• [Stated goal] Retype the opening lines of the data exactly, stopping after the line that contains "pose from metres". Skip every picture.

• [Available data]
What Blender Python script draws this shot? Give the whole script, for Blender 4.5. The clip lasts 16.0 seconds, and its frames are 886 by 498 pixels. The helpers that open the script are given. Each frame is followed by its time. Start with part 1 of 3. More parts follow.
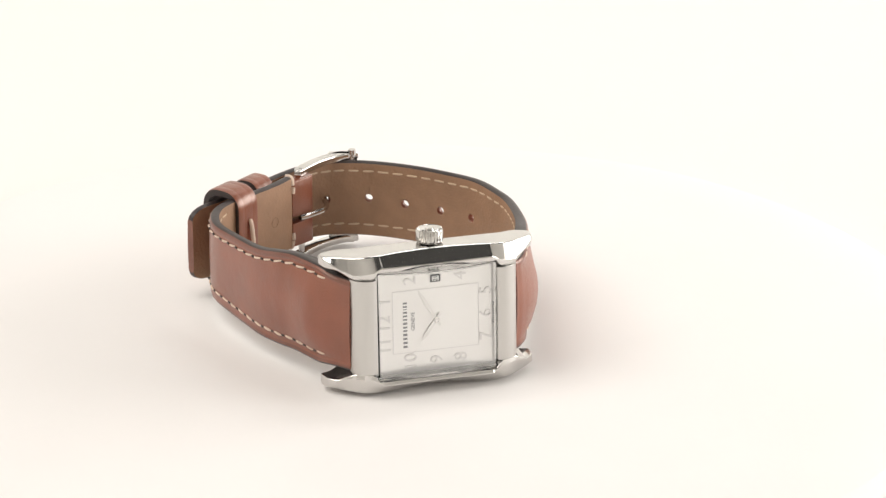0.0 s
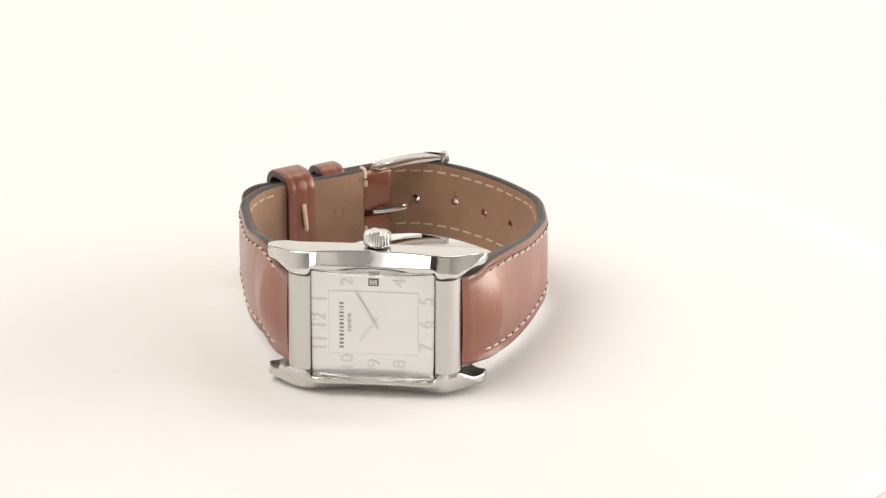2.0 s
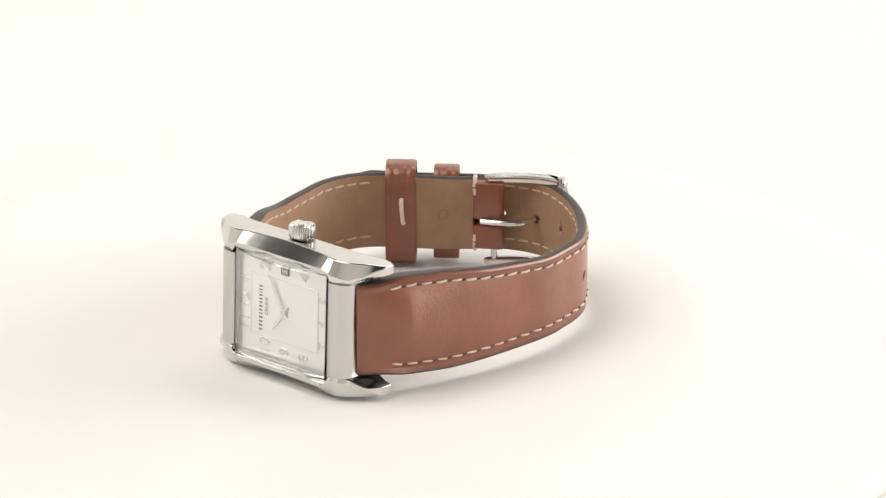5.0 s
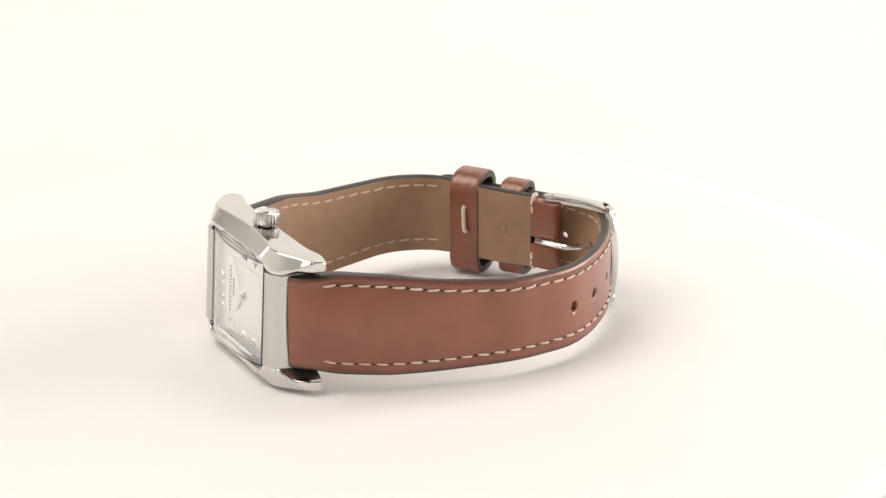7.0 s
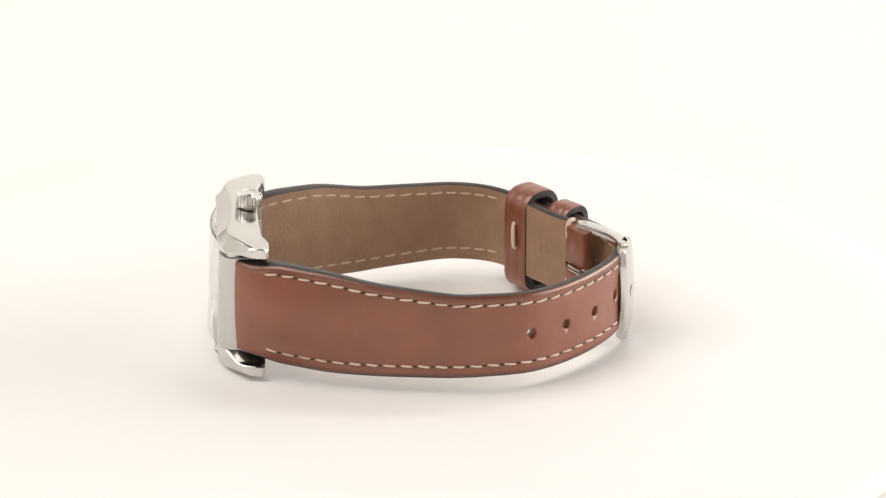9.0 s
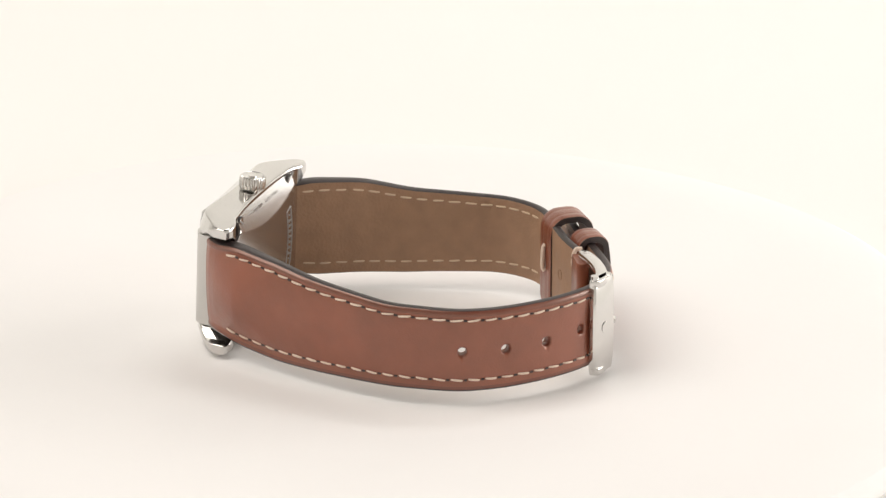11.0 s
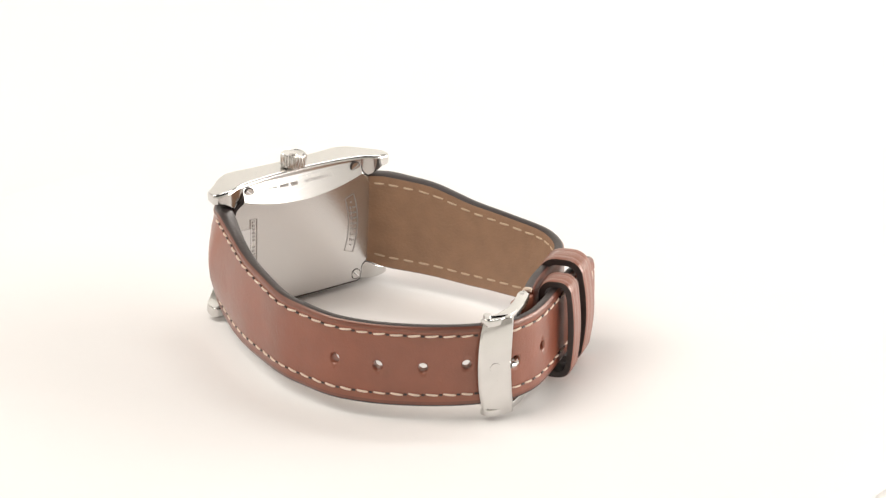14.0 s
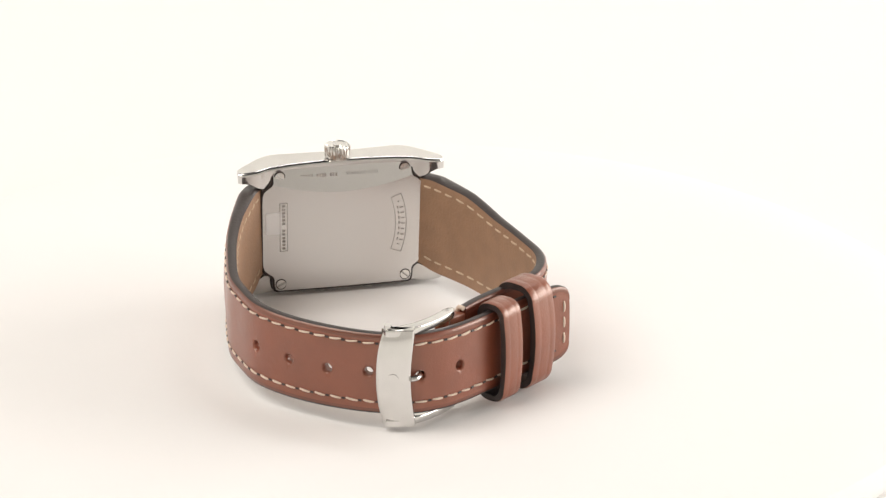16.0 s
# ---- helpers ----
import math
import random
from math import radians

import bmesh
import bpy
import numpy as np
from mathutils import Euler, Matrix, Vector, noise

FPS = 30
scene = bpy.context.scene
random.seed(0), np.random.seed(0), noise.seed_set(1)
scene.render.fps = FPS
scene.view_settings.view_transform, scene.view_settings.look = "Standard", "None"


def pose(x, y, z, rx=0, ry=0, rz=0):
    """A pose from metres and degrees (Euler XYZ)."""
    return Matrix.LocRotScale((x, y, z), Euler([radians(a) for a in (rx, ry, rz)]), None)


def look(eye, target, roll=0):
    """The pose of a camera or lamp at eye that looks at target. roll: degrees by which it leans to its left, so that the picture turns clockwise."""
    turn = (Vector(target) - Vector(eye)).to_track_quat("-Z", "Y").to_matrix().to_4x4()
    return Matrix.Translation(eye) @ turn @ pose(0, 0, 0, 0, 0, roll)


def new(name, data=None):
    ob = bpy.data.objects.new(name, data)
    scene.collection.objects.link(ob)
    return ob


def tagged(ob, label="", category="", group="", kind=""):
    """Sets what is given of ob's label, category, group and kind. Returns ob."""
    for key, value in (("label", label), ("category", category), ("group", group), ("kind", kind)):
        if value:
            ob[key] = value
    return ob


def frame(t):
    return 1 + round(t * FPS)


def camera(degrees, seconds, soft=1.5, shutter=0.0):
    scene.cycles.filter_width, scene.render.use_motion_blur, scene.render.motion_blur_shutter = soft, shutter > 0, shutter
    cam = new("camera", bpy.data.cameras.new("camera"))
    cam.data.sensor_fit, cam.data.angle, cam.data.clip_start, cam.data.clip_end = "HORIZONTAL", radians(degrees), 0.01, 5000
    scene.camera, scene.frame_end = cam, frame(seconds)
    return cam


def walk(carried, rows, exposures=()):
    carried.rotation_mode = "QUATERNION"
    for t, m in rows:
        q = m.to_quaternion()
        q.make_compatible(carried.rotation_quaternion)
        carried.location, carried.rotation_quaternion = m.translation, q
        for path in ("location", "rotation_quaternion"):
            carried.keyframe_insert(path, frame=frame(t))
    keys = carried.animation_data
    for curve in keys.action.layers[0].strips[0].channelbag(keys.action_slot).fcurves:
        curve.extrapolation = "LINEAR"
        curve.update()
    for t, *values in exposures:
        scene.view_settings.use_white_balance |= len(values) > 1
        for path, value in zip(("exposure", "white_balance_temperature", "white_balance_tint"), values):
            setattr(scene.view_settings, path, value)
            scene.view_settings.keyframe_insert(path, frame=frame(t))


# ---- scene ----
# ---- camera and light ----
PITCH, YAW, ROLL = radians(21.251), radians(0.957), -0.011
EYE = Vector((0.0, -0.86, 0.35434))
AIM = Vector((math.sin(YAW) * math.cos(PITCH), math.cos(YAW) * math.cos(PITCH), -math.sin(PITCH)))
cam = camera(12.114, 16.0, soft=1.38)
walk(cam, [(0.0, look(EYE, EYE + AIM, ROLL)), (16.0, look(EYE, EYE + AIM, ROLL))],
     exposures=((0, 0.0), (9, 0.0), (11.5, -0.09), (12.5, -0.06), (14, 0.1), (16, 0.02)))

world = bpy.data.worlds.new("studio")
scene.world = world
world.use_nodes = True
world.node_tree.nodes["Background"].inputs[0].default_value = (1.0, 0.97, 0.93, 1)
world.node_tree.nodes["Background"].inputs[1].default_value = 0.3


def softbox(name, eye, target, sx, sy, watts, colour):
    data = bpy.data.lights.new(name, "AREA")
    data.shape, data.size, data.size_y, data.energy, data.color = "RECTANGLE", sx, sy, watts, colour
    ob = new(name, data)
    ob.matrix_world = look(eye, target)
    return ob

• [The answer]
What Blender Python script draws this shot? Give the whole script, for Blender 4.5. The clip lasts 16.0 seconds, and its frames are 886 by 498 pixels. The helpers that open the script are given. Each frame is followed by its time. Start with part 1 of 3. More parts follow.
0.0 s
2.0 s
5.0 s
7.0 s
9.0 s
11.0 s
14.0 s
16.0 s
# ---- helpers ----
import math
import random
from math import radians

import bmesh
import bpy
import numpy as np
from mathutils import Euler, Matrix, Vector, noise

FPS = 30
scene = bpy.context.scene
random.seed(0), np.random.seed(0), noise.seed_set(1)
scene.render.fps = FPS
scene.view_settings.view_transform, scene.view_settings.look = "Standard", "None"


def pose(x, y, z, rx=0, ry=0, rz=0):
    """A pose from metres and degrees (Euler XYZ)."""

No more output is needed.